GIVEN MATERIAL.
------------------------------------------------
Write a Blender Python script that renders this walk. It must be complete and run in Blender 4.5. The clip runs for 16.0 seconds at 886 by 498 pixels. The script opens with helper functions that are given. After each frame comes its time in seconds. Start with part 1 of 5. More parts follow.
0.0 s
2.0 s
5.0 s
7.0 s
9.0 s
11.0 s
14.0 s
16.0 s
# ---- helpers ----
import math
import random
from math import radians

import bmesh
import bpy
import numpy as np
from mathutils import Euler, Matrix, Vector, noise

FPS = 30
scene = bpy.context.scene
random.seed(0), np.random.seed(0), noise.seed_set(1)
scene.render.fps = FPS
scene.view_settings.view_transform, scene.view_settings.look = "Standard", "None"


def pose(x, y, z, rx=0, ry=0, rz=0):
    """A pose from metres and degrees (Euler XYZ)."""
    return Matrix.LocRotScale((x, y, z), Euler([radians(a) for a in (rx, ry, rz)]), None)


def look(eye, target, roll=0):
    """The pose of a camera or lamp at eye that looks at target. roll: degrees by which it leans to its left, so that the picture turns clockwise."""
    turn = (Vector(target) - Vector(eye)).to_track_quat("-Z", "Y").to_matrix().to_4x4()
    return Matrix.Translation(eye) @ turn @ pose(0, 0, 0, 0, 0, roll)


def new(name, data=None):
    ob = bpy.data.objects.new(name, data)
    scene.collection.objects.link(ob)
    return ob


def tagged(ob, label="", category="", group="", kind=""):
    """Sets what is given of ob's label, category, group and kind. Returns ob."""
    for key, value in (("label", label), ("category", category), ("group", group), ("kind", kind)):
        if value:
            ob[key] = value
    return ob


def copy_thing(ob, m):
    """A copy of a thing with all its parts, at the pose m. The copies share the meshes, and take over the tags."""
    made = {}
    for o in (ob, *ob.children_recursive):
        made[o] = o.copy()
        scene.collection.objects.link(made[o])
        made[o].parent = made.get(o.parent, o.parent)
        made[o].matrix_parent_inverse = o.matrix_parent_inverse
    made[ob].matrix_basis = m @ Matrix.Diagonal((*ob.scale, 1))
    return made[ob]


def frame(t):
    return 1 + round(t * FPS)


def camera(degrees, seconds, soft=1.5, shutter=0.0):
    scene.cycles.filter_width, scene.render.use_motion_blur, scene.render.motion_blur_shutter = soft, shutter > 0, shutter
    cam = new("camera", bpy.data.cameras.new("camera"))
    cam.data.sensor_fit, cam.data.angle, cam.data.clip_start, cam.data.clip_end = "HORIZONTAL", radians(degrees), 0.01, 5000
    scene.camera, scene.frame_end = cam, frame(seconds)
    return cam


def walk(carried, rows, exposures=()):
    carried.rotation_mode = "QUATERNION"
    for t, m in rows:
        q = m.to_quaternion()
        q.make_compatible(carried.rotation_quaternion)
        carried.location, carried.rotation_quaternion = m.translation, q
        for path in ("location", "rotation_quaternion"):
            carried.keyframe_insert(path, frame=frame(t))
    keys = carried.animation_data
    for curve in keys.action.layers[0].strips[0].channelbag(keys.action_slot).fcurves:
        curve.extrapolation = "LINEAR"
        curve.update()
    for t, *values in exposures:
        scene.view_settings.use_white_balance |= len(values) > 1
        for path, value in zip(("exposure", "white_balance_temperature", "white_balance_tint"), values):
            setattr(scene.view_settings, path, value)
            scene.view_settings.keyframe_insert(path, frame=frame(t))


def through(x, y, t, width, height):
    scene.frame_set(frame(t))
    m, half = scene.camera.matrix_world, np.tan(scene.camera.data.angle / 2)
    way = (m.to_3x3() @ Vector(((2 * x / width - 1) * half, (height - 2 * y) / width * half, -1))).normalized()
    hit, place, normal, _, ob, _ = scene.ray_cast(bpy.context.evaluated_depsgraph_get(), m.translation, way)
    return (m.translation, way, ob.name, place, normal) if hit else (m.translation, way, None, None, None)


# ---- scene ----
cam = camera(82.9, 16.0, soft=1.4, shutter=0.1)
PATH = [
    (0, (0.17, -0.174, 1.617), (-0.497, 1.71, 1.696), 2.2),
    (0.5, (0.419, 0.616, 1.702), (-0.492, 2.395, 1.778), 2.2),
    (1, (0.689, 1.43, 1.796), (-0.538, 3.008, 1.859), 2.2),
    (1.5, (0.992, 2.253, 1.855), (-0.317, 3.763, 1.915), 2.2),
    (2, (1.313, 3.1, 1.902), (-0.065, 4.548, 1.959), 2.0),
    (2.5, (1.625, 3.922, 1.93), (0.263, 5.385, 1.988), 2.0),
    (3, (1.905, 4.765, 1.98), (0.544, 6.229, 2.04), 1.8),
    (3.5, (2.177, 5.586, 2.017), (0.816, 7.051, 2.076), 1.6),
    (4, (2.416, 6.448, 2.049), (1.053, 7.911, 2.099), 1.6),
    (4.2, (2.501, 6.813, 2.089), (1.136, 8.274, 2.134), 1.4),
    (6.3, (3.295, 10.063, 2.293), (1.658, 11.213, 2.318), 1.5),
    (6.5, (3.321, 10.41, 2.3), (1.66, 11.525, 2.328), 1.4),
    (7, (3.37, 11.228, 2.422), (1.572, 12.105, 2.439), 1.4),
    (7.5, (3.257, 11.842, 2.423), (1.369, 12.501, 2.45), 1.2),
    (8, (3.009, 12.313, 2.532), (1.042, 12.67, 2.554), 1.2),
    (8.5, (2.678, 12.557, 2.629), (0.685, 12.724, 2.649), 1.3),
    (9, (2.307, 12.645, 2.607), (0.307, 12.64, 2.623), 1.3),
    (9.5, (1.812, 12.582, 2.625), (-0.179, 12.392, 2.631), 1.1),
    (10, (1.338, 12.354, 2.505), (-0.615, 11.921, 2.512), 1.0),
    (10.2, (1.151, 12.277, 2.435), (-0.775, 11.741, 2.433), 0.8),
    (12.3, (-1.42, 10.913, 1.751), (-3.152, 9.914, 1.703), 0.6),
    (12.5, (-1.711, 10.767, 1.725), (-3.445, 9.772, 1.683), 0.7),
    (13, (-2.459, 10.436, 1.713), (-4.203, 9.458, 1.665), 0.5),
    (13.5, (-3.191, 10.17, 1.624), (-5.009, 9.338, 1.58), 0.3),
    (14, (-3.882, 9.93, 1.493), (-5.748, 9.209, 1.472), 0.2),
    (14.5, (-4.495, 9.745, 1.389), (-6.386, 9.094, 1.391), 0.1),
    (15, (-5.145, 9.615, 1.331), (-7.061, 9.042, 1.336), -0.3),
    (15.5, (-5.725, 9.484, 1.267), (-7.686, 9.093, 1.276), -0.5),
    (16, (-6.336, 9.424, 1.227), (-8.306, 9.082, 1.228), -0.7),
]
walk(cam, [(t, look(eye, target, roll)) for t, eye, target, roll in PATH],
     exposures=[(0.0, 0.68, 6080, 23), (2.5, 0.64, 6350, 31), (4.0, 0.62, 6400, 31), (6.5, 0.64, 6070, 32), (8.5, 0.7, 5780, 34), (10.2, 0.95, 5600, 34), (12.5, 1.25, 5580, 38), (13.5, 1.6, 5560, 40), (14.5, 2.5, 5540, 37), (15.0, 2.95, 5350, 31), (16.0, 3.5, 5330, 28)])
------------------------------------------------
WHAT IS NEEDED.
Point out every line holding the string "objects" and copy it.

SOLVED EXERCISE.
    ob = bpy.data.objects.new(name, data)
    scene.collection.objects.link(ob)
        scene.collection.objects.link(made[o])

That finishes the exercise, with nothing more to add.